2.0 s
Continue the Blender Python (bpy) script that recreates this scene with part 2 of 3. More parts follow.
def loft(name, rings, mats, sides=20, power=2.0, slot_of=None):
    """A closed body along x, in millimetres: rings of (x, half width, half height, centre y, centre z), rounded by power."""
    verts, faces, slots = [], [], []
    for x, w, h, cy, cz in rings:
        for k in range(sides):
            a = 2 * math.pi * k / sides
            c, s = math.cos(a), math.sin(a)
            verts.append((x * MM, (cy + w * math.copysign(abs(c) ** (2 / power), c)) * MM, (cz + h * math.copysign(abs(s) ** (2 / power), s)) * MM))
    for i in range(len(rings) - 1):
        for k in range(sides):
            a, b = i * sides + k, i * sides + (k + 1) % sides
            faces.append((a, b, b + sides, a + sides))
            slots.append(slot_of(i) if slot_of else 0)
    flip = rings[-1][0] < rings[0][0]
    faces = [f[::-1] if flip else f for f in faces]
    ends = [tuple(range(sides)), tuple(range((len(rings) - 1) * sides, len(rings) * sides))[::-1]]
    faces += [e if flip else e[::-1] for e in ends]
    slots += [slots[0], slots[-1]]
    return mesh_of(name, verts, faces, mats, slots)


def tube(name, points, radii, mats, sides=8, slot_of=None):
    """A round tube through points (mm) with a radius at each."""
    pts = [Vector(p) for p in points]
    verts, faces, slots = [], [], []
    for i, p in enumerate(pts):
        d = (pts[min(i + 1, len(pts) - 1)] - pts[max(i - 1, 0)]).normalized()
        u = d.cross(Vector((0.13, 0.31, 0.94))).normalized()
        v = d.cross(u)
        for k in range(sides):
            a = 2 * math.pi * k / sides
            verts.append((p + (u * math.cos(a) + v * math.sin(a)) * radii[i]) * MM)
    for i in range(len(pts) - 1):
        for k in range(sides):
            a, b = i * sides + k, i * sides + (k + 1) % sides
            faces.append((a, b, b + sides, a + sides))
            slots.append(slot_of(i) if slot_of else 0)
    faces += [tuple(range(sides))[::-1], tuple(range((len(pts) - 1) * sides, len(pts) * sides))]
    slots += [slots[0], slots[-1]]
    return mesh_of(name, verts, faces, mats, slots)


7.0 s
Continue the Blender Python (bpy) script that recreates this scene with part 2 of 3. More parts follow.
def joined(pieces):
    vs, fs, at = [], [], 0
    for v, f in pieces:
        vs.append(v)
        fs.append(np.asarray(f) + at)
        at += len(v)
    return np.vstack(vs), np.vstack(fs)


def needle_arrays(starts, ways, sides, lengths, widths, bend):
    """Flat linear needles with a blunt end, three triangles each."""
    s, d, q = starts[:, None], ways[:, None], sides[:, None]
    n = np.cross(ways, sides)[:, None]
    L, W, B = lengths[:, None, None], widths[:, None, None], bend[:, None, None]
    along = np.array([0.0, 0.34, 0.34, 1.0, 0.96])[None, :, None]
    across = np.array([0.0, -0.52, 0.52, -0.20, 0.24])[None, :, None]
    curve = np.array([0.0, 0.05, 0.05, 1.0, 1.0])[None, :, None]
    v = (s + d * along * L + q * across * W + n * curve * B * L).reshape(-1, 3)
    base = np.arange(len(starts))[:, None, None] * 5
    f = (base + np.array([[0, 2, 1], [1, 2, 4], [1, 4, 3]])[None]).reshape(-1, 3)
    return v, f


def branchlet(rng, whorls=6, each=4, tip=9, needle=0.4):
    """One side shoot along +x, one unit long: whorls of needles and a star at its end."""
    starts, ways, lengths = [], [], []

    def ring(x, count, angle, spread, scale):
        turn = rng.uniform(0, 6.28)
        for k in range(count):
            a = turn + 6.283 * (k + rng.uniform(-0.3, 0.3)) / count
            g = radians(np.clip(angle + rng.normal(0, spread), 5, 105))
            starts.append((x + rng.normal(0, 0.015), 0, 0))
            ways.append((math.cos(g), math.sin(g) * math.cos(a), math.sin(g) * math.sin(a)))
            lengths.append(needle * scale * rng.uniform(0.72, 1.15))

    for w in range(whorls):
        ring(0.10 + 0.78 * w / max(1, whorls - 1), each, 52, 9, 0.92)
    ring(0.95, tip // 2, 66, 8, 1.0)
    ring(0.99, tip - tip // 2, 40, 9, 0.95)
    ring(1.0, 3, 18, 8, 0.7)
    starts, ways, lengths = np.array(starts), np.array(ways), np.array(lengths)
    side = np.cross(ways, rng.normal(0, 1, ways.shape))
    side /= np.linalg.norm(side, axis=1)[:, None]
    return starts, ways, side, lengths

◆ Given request
Repeat the preceding lines exactly, please, every one of them.

◆ Response below
2.0 s
Continue the Blender Python (bpy) script that recreates this scene with part 2 of 3. More parts follow.
def loft(name, rings, mats, sides=20, power=2.0, slot_of=None):
    """A closed body along x, in millimetres: rings of (x, half width, half height, centre y, centre z), rounded by power."""
    verts, faces, slots = [], [], []
    for x, w, h, cy, cz in rings:
        for k in range(sides):
            a = 2 * math.pi * k / sides
            c, s = math.cos(a), math.sin(a)
            verts.append((x * MM, (cy + w * math.copysign(abs(c) ** (2 / power), c)) * MM, (cz + h * math.copysign(abs(s) ** (2 / power), s)) * MM))
    for i in range(len(rings) - 1):
        for k in range(sides):
            a, b = i * sides + k, i * sides + (k + 1) % sides
            faces.append((a, b, b + sides, a + sides))
            slots.append(slot_of(i) if slot_of else 0)
    flip = rings[-1][0] < rings[0][0]
    faces = [f[::-1] if flip else f for f in faces]
    ends = [tuple(range(sides)), tuple(range((len(rings) - 1) * sides, len(rings) * sides))[::-1]]
    faces += [e if flip else e[::-1] for e in ends]
    slots += [slots[0], slots[-1]]
    return mesh_of(name, verts, faces, mats, slots)


def tube(name, points, radii, mats, sides=8, slot_of=None):
    """A round tube through points (mm) with a radius at each."""
    pts = [Vector(p) for p in points]
    verts, faces, slots = [], [], []
    for i, p in enumerate(pts):
        d = (pts[min(i + 1, len(pts) - 1)] - pts[max(i - 1, 0)]).normalized()
        u = d.cross(Vector((0.13, 0.31, 0.94))).normalized()
        v = d.cross(u)
        for k in range(sides):
            a = 2 * math.pi * k / sides
            verts.append((p + (u * math.cos(a) + v * math.sin(a)) * radii[i]) * MM)
    for i in range(len(pts) - 1):
        for k in range(sides):
            a, b = i * sides + k, i * sides + (k + 1) % sides
            faces.append((a, b, b + sides, a + sides))
            slots.append(slot_of(i) if slot_of else 0)
    faces += [tuple(range(sides))[::-1], tuple(range((len(pts) - 1) * sides, len(pts) * sides))]
    slots += [slots[0], slots[-1]]
    return mesh_of(name, verts, faces, mats, slots)


7.0 s
Continue the Blender Python (bpy) script that recreates this scene with part 2 of 3. More parts follow.
def joined(pieces):
    vs, fs, at = [], [], 0
    for v, f in pieces:
        vs.append(v)
        fs.append(np.asarray(f) + at)
        at += len(v)
    return np.vstack(vs), np.vstack(fs)


def needle_arrays(starts, ways, sides, lengths, widths, bend):
    """Flat linear needles with a blunt end, three triangles each."""
    s, d, q = starts[:, None], ways[:, None], sides[:, None]
    n = np.cross(ways, sides)[:, None]
    L, W, B = lengths[:, None, None], widths[:, None, None], bend[:, None, None]
    along = np.array([0.0, 0.34, 0.34, 1.0, 0.96])[None, :, None]
    across = np.array([0.0, -0.52, 0.52, -0.20, 0.24])[None, :, None]
    curve = np.array([0.0, 0.05, 0.05, 1.0, 1.0])[None, :, None]
    v = (s + d * along * L + q * across * W + n * curve * B * L).reshape(-1, 3)
    base = np.arange(len(starts))[:, None, None] * 5
    f = (base + np.array([[0, 2, 1], [1, 2, 4], [1, 4, 3]])[None]).reshape(-1, 3)
    return v, f


def branchlet(rng, whorls=6, each=4, tip=9, needle=0.4):
    """One side shoot along +x, one unit long: whorls of needles and a star at its end."""
    starts, ways, lengths = [], [], []

    def ring(x, count, angle, spread, scale):
        turn = rng.uniform(0, 6.28)
        for k in range(count):
            a = turn + 6.283 * (k + rng.uniform(-0.3, 0.3)) / count
            g = radians(np.clip(angle + rng.normal(0, spread), 5, 105))
            starts.append((x + rng.normal(0, 0.015), 0, 0))
            ways.append((math.cos(g), math.sin(g) * math.cos(a), math.sin(g) * math.sin(a)))
            lengths.append(needle * scale * rng.uniform(0.72, 1.15))

    for w in range(whorls):
        ring(0.10 + 0.78 * w / max(1, whorls - 1), each, 52, 9, 0.92)
    ring(0.95, tip // 2, 66, 8, 1.0)
    ring(0.99, tip - tip // 2, 40, 9, 0.95)
    ring(1.0, 3, 18, 8, 0.7)
    starts, ways, lengths = np.array(starts), np.array(ways), np.array(lengths)
    side = np.cross(ways, rng.normal(0, 1, ways.shape))
    side /= np.linalg.norm(side, axis=1)[:, None]
    return starts, ways, side, lengths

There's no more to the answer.